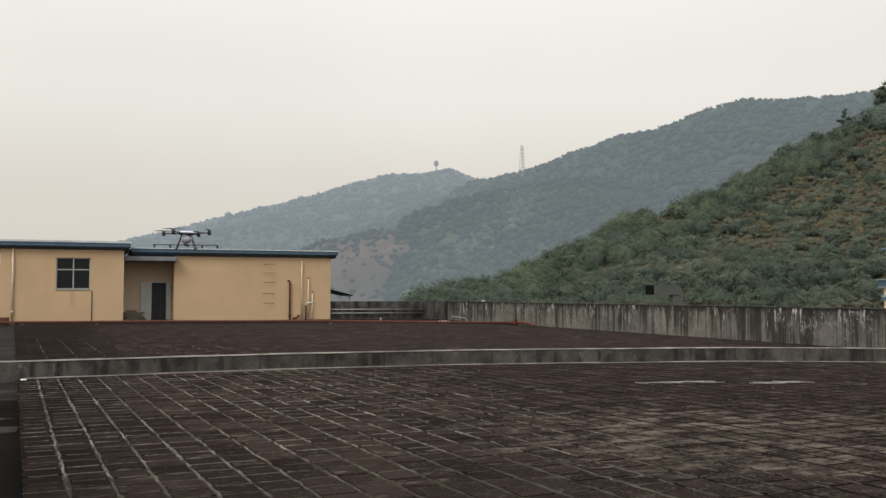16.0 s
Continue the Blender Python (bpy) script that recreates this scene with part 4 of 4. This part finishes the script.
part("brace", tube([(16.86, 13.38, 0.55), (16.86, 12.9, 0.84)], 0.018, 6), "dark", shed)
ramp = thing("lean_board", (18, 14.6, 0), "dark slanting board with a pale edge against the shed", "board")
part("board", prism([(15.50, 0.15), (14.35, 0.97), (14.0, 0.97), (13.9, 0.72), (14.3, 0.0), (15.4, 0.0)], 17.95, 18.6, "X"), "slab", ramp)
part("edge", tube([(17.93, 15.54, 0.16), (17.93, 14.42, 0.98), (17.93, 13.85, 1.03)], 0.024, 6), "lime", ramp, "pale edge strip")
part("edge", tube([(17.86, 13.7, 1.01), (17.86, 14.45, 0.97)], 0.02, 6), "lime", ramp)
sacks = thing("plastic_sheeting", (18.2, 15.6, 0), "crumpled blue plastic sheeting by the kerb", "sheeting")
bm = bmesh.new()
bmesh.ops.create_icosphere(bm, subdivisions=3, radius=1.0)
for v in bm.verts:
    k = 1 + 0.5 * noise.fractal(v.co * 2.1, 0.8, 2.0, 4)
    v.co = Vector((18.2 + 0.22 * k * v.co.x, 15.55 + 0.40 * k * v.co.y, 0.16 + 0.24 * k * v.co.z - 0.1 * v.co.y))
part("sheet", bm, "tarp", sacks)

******

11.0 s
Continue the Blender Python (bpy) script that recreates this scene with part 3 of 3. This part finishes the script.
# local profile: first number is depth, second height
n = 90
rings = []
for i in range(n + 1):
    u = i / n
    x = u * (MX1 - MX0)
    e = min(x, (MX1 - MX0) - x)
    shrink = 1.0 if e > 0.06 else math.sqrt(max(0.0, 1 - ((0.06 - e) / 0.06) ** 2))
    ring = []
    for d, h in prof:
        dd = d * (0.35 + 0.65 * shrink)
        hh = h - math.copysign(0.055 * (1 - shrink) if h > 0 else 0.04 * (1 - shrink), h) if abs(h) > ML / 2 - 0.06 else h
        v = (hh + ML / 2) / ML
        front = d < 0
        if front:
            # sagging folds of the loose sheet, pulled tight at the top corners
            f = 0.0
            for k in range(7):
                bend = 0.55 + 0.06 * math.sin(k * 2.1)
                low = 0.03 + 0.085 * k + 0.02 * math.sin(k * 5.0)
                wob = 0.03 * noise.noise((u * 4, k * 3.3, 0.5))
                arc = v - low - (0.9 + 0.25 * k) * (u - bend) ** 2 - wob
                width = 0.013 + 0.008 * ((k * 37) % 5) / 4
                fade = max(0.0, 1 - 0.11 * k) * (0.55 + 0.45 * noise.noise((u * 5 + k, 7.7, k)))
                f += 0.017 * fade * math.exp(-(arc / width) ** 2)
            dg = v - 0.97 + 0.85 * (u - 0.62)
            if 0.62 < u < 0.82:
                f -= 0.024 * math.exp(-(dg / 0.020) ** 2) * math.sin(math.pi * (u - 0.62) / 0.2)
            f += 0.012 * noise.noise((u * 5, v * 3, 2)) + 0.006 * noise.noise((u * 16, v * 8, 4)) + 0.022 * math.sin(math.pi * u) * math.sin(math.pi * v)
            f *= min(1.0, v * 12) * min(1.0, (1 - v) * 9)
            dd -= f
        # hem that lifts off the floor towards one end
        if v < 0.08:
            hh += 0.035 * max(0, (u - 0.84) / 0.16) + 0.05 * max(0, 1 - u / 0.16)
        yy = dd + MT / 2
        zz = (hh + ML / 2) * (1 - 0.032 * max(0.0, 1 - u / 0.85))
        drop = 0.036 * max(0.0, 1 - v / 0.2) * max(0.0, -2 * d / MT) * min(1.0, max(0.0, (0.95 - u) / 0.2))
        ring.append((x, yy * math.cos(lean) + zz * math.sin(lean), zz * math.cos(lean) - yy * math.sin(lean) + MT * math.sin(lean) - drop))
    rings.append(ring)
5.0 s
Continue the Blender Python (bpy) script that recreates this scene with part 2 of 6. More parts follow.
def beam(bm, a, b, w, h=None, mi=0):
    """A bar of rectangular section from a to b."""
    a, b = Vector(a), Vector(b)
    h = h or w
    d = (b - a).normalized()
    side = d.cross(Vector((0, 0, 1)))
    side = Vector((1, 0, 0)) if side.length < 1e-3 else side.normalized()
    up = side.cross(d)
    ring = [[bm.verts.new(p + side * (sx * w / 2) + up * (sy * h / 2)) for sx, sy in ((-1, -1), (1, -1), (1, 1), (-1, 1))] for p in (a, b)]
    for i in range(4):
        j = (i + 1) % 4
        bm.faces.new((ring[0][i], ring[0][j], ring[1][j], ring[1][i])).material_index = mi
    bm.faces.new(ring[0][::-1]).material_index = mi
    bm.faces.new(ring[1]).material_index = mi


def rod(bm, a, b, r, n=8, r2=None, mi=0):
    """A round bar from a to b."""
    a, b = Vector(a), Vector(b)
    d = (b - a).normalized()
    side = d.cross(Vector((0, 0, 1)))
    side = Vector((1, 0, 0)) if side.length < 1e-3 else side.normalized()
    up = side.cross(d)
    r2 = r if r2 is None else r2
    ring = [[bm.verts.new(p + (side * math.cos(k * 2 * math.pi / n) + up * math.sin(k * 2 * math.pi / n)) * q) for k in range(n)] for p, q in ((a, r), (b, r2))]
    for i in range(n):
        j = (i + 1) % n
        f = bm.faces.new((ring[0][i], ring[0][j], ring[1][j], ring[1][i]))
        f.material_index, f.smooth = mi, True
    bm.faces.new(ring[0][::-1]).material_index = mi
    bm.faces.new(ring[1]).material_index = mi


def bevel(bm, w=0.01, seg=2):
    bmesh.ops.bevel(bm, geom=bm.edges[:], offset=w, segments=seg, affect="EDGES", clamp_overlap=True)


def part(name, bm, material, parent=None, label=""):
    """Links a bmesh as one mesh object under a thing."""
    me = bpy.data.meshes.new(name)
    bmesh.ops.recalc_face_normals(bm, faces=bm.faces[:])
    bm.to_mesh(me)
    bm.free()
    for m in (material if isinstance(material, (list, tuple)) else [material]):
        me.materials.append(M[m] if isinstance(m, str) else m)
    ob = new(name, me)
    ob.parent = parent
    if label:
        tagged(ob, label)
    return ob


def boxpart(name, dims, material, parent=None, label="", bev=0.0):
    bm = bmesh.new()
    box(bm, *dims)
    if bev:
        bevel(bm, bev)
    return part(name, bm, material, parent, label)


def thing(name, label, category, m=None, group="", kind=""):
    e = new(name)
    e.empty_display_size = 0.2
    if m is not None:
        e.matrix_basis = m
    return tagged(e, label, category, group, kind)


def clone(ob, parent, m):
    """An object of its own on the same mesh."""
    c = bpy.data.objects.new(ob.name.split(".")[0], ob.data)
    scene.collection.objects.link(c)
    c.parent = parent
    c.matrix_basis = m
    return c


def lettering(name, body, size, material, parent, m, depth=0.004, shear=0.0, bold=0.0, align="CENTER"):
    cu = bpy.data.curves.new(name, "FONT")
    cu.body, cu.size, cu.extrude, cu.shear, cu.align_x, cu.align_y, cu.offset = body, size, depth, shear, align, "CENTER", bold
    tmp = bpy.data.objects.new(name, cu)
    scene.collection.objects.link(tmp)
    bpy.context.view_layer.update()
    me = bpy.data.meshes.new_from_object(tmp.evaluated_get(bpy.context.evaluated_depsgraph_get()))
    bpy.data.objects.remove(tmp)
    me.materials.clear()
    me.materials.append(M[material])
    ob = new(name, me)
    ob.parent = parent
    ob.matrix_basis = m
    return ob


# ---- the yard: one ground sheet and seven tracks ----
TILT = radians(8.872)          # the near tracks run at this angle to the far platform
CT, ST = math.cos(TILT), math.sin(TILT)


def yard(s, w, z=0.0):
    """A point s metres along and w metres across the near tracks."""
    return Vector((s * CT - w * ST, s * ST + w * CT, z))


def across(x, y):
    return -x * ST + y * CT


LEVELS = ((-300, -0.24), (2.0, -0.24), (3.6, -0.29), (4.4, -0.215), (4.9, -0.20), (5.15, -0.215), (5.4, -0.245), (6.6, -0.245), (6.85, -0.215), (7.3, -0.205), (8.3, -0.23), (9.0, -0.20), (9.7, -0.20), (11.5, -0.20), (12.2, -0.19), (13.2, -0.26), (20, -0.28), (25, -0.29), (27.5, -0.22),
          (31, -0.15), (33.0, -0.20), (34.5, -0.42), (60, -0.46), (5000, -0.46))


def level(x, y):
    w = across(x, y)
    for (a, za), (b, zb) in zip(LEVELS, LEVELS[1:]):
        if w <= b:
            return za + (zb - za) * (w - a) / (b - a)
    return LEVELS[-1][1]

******

Goal
Return, from the data, each line that has the word "recreates" in it.

Output for this exercise
Continue the Blender Python (bpy) script that recreates this scene with part 4 of 4. This part finishes the script.
Continue the Blender Python (bpy) script that recreates this scene with part 3 of 3. This part finishes the script.
Continue the Blender Python (bpy) script that recreates this scene with part 2 of 6. More parts follow.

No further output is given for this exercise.